In this case I'm more concerned about the conceptual mechanisms than the actual how.
- Would it help in solving short circuiting based on past behavior/memories, race conditions, deadlocks, thread pool starvation, access/index out of bounds, preventing crashes or segfaults, program recovery from bad exits or inputs, prediction and confidence (confidence in a decision/the human version of the Viterbi algorithm) etc.
- Say someone is driving down a road and they see pebbles rolling down a hill in a very familiar way. Maybe the last time they fell like that, it was the warning sign for a landslide that was about to occur later. The driver would take that past memory and immediately use that to calculate possible outcomes while he is driving. The risks of a landslide, where he is, how likely it is to occur in his path etc. While a computer could also calculate this probability using a combination of algorithms and then do analysis to calculate the confidence of the outcome it created; a computer would need more than just sheer image processing.
- Someone weighing whether or not they should continue a conversation to change someone's mind when their target is saying questionable things but hasn't gone fully off the deep end yet.
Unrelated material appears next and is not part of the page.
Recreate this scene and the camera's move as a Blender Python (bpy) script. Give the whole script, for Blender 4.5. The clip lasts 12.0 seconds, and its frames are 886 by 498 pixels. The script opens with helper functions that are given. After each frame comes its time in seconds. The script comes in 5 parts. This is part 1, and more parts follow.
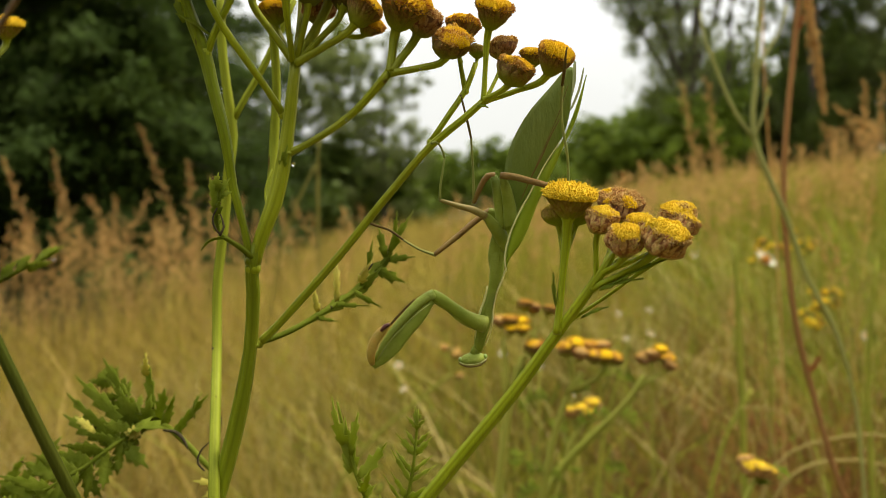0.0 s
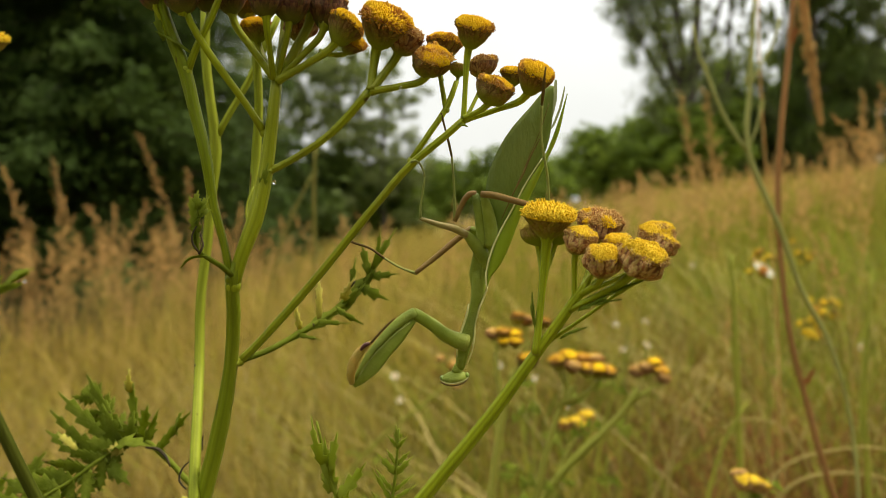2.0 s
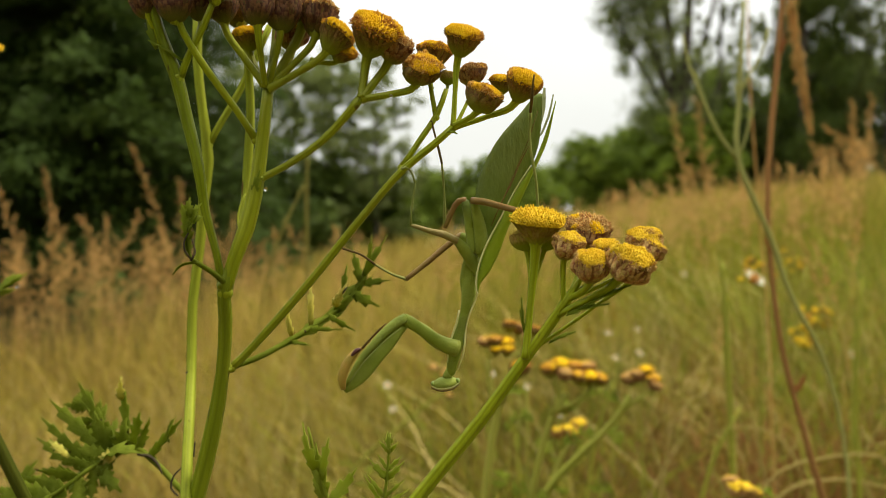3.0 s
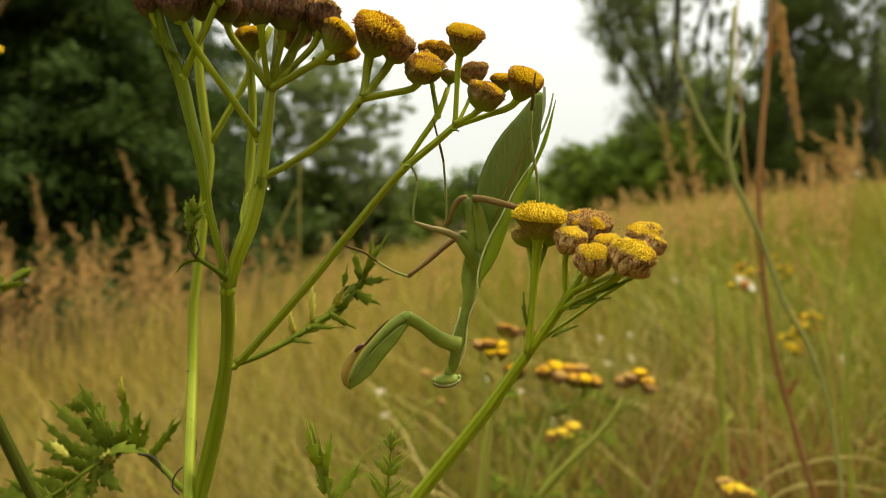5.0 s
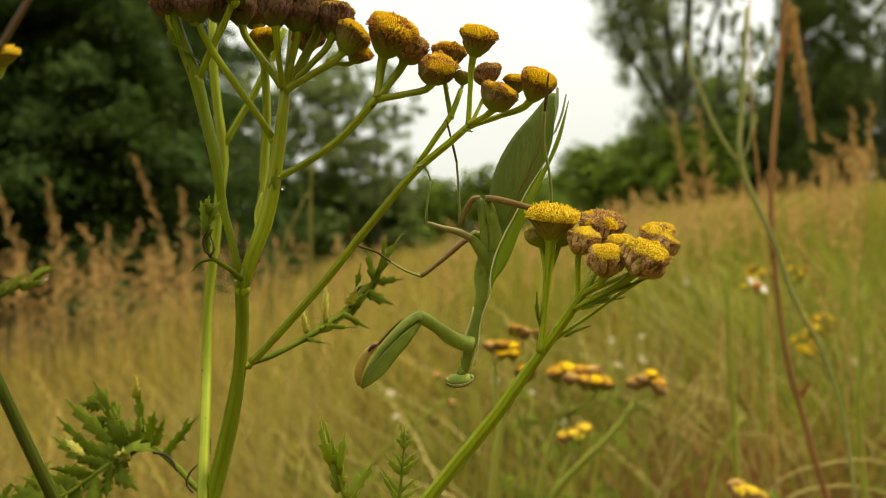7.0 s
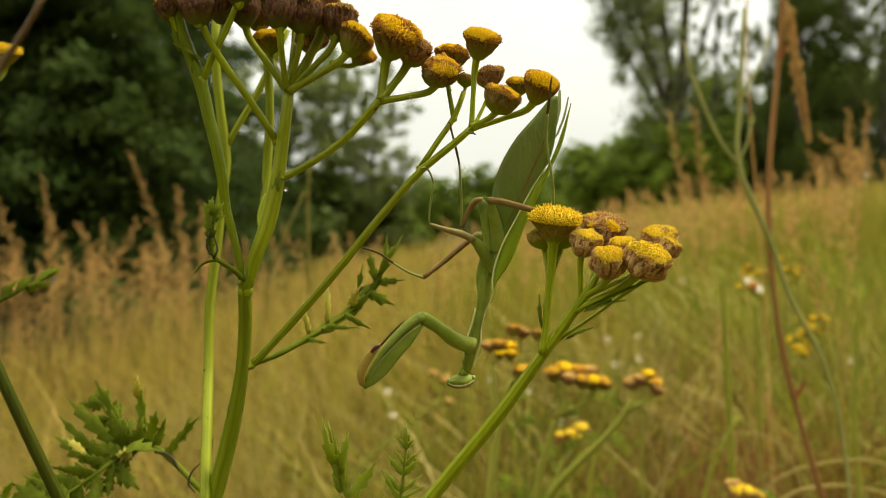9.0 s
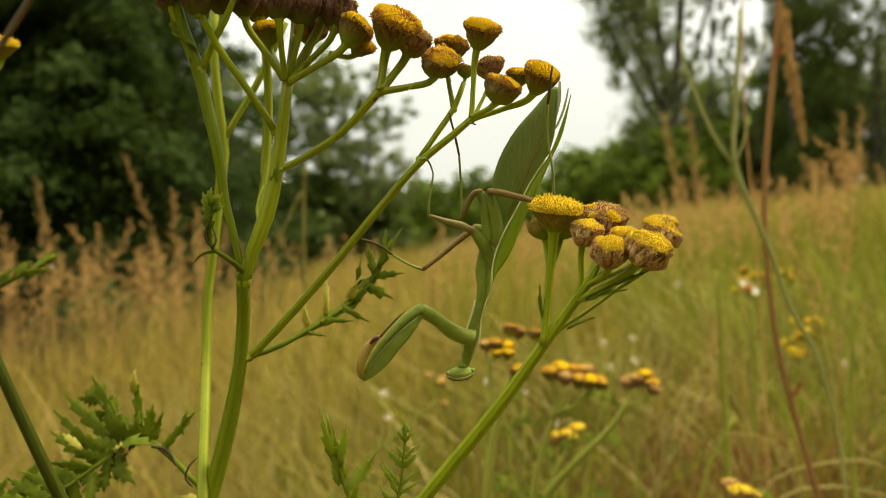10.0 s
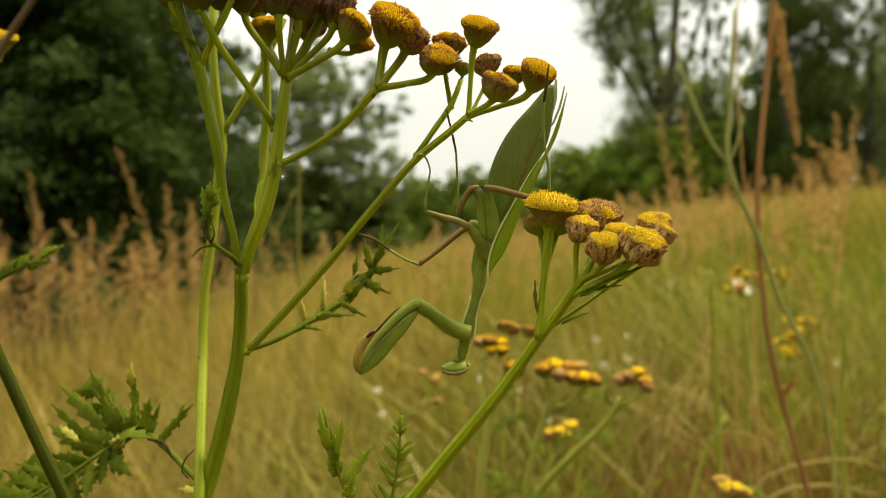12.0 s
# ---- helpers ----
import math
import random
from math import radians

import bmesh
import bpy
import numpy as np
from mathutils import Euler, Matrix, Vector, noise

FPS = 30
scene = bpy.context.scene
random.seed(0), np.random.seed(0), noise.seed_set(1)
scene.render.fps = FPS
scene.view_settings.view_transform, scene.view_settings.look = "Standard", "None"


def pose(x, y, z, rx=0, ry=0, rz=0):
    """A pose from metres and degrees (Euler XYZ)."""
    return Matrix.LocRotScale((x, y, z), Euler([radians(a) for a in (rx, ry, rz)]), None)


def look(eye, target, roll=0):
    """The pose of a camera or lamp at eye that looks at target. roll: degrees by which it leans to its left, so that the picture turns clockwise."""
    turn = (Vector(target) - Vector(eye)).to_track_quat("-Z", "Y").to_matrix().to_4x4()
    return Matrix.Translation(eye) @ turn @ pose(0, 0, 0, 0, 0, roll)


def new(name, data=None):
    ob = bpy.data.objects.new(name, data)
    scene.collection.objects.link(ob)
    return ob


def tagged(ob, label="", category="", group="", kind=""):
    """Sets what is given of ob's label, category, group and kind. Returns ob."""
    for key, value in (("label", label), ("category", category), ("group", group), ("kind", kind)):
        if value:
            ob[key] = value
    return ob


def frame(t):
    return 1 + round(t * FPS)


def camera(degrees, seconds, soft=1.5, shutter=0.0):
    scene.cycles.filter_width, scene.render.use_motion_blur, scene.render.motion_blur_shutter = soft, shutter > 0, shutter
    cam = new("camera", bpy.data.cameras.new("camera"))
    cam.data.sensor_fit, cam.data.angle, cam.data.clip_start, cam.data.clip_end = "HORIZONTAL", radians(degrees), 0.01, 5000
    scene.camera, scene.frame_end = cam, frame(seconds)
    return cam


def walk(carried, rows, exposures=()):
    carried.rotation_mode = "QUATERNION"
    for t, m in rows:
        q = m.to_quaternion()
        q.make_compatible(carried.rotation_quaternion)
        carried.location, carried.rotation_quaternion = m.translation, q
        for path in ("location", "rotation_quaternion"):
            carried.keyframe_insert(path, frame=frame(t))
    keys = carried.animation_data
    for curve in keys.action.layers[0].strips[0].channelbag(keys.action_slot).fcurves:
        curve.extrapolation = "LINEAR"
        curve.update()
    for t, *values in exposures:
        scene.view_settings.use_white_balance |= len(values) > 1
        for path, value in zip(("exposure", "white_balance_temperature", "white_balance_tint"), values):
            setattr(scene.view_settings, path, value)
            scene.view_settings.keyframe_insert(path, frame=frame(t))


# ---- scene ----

Sure, one could use natural language processing to break down the sentence, but that brings in a whole host of issues surrounding cultural usage of words and phrases versus their textbook meaning.
- Interpreting sentences differently from how humans would because certain words can have multiple cultural contextual meanings or even grammatical meanings (e.g. A computer can hear "She saw the ant" and interpret it as "She saw the ant" or "She saw the aunt". Casual swearing between friends is another example.) But a person listening to the conversation would be able to immediately pick up on the context (I am aware that humans are capable of misunderstanding each other, but I'm choosing to ignore that subset of problems for now since such a situation can't even be verified for correctness by a human let alone an NLP classifier)
The Question to be answered by you
How would the human brain (mechanically) aid a computer in problems previously outside of its solvable range in real time/dynamic problems, given a hybrid between human and machine was possible? Think mechanisms here, not scenarios.